-- start of RECORDS SHOWN --

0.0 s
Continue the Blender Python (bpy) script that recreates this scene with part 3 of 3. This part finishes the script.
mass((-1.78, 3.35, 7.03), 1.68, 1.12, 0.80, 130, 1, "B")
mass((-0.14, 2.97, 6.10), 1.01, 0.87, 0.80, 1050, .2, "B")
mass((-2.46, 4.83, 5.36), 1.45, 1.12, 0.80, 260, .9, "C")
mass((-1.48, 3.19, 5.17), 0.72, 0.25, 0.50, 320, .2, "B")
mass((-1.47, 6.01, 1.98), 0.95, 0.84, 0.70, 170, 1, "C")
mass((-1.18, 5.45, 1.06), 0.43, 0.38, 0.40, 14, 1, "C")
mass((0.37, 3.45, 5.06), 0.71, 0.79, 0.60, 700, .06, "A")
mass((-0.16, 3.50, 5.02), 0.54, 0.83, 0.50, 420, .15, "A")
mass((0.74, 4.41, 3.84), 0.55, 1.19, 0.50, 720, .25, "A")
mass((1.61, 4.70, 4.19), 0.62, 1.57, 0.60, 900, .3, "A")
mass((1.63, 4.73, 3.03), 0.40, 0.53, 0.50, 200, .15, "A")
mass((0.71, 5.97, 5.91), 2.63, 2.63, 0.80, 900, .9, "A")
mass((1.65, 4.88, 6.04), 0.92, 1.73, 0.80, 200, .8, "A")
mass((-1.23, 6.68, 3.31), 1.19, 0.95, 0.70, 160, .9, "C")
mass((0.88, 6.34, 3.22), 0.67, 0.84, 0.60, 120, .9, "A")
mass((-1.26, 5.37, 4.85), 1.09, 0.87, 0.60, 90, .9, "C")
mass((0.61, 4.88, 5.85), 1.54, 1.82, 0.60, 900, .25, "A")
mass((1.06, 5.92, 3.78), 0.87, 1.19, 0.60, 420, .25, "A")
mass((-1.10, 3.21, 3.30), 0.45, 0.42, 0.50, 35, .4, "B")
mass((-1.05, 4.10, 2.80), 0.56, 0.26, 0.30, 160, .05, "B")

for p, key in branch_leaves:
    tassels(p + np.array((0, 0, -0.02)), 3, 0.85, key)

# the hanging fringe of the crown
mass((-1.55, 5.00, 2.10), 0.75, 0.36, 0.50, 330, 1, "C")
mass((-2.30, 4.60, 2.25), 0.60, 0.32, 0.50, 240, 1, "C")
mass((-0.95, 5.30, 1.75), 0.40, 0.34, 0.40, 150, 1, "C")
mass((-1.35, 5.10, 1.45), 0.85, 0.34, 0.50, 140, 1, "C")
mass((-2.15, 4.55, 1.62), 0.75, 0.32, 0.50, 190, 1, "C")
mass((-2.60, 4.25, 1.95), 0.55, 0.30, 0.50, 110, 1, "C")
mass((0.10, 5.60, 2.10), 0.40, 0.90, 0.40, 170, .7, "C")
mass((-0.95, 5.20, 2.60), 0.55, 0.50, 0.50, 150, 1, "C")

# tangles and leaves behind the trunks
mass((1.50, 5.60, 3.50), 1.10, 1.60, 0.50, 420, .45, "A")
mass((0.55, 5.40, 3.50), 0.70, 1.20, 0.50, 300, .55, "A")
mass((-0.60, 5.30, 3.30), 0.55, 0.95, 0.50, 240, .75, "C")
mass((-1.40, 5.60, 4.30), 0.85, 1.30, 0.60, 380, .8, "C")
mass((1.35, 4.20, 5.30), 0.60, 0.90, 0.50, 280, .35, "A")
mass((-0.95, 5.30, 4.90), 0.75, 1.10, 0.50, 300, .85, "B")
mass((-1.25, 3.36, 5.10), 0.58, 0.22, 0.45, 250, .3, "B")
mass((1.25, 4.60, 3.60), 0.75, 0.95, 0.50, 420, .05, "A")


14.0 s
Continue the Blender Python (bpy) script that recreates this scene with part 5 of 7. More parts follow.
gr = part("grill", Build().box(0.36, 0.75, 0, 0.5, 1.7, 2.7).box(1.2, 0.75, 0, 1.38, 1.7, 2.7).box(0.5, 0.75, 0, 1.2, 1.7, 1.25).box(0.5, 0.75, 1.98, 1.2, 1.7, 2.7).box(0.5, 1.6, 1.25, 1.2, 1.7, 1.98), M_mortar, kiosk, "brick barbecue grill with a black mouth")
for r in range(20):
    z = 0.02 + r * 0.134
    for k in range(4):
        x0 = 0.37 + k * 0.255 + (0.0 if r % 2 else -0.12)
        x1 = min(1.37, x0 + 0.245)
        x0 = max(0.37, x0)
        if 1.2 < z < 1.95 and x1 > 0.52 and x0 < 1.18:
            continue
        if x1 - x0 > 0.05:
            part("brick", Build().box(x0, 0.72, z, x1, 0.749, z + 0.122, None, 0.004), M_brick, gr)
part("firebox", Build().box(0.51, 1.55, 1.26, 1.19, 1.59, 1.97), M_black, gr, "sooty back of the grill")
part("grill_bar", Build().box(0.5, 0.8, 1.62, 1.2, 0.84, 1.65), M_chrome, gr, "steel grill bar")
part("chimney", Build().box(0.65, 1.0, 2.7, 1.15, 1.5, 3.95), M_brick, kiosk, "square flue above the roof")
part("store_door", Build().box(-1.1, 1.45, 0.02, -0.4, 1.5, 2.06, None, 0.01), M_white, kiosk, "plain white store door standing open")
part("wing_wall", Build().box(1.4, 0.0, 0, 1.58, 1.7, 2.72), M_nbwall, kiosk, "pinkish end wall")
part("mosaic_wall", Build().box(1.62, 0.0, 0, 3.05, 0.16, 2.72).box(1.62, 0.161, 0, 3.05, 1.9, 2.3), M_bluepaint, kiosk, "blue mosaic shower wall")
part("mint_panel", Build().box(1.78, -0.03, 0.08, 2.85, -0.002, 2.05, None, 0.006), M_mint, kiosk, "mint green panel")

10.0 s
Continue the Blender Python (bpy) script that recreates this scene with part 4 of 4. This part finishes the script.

-- end of RECORDS SHOWN --

STATED GOAL:
Reproduce the full listing exactly.

FINISHED ANSWER:
0.0 s
Continue the Blender Python (bpy) script that recreates this scene with part 3 of 3. This part finishes the script.
mass((-1.78, 3.35, 7.03), 1.68, 1.12, 0.80, 130, 1, "B")
mass((-0.14, 2.97, 6.10), 1.01, 0.87, 0.80, 1050, .2, "B")
mass((-2.46, 4.83, 5.36), 1.45, 1.12, 0.80, 260, .9, "C")
mass((-1.48, 3.19, 5.17), 0.72, 0.25, 0.50, 320, .2, "B")
mass((-1.47, 6.01, 1.98), 0.95, 0.84, 0.70, 170, 1, "C")
mass((-1.18, 5.45, 1.06), 0.43, 0.38, 0.40, 14, 1, "C")
mass((0.37, 3.45, 5.06), 0.71, 0.79, 0.60, 700, .06, "A")
mass((-0.16, 3.50, 5.02), 0.54, 0.83, 0.50, 420, .15, "A")
mass((0.74, 4.41, 3.84), 0.55, 1.19, 0.50, 720, .25, "A")
mass((1.61, 4.70, 4.19), 0.62, 1.57, 0.60, 900, .3, "A")
mass((1.63, 4.73, 3.03), 0.40, 0.53, 0.50, 200, .15, "A")
mass((0.71, 5.97, 5.91), 2.63, 2.63, 0.80, 900, .9, "A")
mass((1.65, 4.88, 6.04), 0.92, 1.73, 0.80, 200, .8, "A")
mass((-1.23, 6.68, 3.31), 1.19, 0.95, 0.70, 160, .9, "C")
mass((0.88, 6.34, 3.22), 0.67, 0.84, 0.60, 120, .9, "A")
mass((-1.26, 5.37, 4.85), 1.09, 0.87, 0.60, 90, .9, "C")
mass((0.61, 4.88, 5.85), 1.54, 1.82, 0.60, 900, .25, "A")
mass((1.06, 5.92, 3.78), 0.87, 1.19, 0.60, 420, .25, "A")
mass((-1.10, 3.21, 3.30), 0.45, 0.42, 0.50, 35, .4, "B")
mass((-1.05, 4.10, 2.80), 0.56, 0.26, 0.30, 160, .05, "B")

for p, key in branch_leaves:
    tassels(p + np.array((0, 0, -0.02)), 3, 0.85, key)

# the hanging fringe of the crown
mass((-1.55, 5.00, 2.10), 0.75, 0.36, 0.50, 330, 1, "C")
mass((-2.30, 4.60, 2.25), 0.60, 0.32, 0.50, 240, 1, "C")
mass((-0.95, 5.30, 1.75), 0.40, 0.34, 0.40, 150, 1, "C")
mass((-1.35, 5.10, 1.45), 0.85, 0.34, 0.50, 140, 1, "C")
mass((-2.15, 4.55, 1.62), 0.75, 0.32, 0.50, 190, 1, "C")
mass((-2.60, 4.25, 1.95), 0.55, 0.30, 0.50, 110, 1, "C")
mass((0.10, 5.60, 2.10), 0.40, 0.90, 0.40, 170, .7, "C")
mass((-0.95, 5.20, 2.60), 0.55, 0.50, 0.50, 150, 1, "C")

# tangles and leaves behind the trunks
mass((1.50, 5.60, 3.50), 1.10, 1.60, 0.50, 420, .45, "A")
mass((0.55, 5.40, 3.50), 0.70, 1.20, 0.50, 300, .55, "A")
mass((-0.60, 5.30, 3.30), 0.55, 0.95, 0.50, 240, .75, "C")
mass((-1.40, 5.60, 4.30), 0.85, 1.30, 0.60, 380, .8, "C")
mass((1.35, 4.20, 5.30), 0.60, 0.90, 0.50, 280, .35, "A")
mass((-0.95, 5.30, 4.90), 0.75, 1.10, 0.50, 300, .85, "B")
mass((-1.25, 3.36, 5.10), 0.58, 0.22, 0.45, 250, .3, "B")
mass((1.25, 4.60, 3.60), 0.75, 0.95, 0.50, 420, .05, "A")


14.0 s
Continue the Blender Python (bpy) script that recreates this scene with part 5 of 7. More parts follow.
gr = part("grill", Build().box(0.36, 0.75, 0, 0.5, 1.7, 2.7).box(1.2, 0.75, 0, 1.38, 1.7, 2.7).box(0.5, 0.75, 0, 1.2, 1.7, 1.25).box(0.5, 0.75, 1.98, 1.2, 1.7, 2.7).box(0.5, 1.6, 1.25, 1.2, 1.7, 1.98), M_mortar, kiosk, "brick barbecue grill with a black mouth")
for r in range(20):
    z = 0.02 + r * 0.134
    for k in range(4):
        x0 = 0.37 + k * 0.255 + (0.0 if r % 2 else -0.12)
        x1 = min(1.37, x0 + 0.245)
        x0 = max(0.37, x0)
        if 1.2 < z < 1.95 and x1 > 0.52 and x0 < 1.18:
            continue
        if x1 - x0 > 0.05:
            part("brick", Build().box(x0, 0.72, z, x1, 0.749, z + 0.122, None, 0.004), M_brick, gr)
part("firebox", Build().box(0.51, 1.55, 1.26, 1.19, 1.59, 1.97), M_black, gr, "sooty back of the grill")
part("grill_bar", Build().box(0.5, 0.8, 1.62, 1.2, 0.84, 1.65), M_chrome, gr, "steel grill bar")
part("chimney", Build().box(0.65, 1.0, 2.7, 1.15, 1.5, 3.95), M_brick, kiosk, "square flue above the roof")
part("store_door", Build().box(-1.1, 1.45, 0.02, -0.4, 1.5, 2.06, None, 0.01), M_white, kiosk, "plain white store door standing open")
part("wing_wall", Build().box(1.4, 0.0, 0, 1.58, 1.7, 2.72), M_nbwall, kiosk, "pinkish end wall")
part("mosaic_wall", Build().box(1.62, 0.0, 0, 3.05, 0.16, 2.72).box(1.62, 0.161, 0, 3.05, 1.9, 2.3), M_bluepaint, kiosk, "blue mosaic shower wall")
part("mint_panel", Build().box(1.78, -0.03, 0.08, 2.85, -0.002, 2.05, None, 0.006), M_mint, kiosk, "mint green panel")

10.0 s
Continue the Blender Python (bpy) script that recreates this scene with part 4 of 4. This part finishes the script.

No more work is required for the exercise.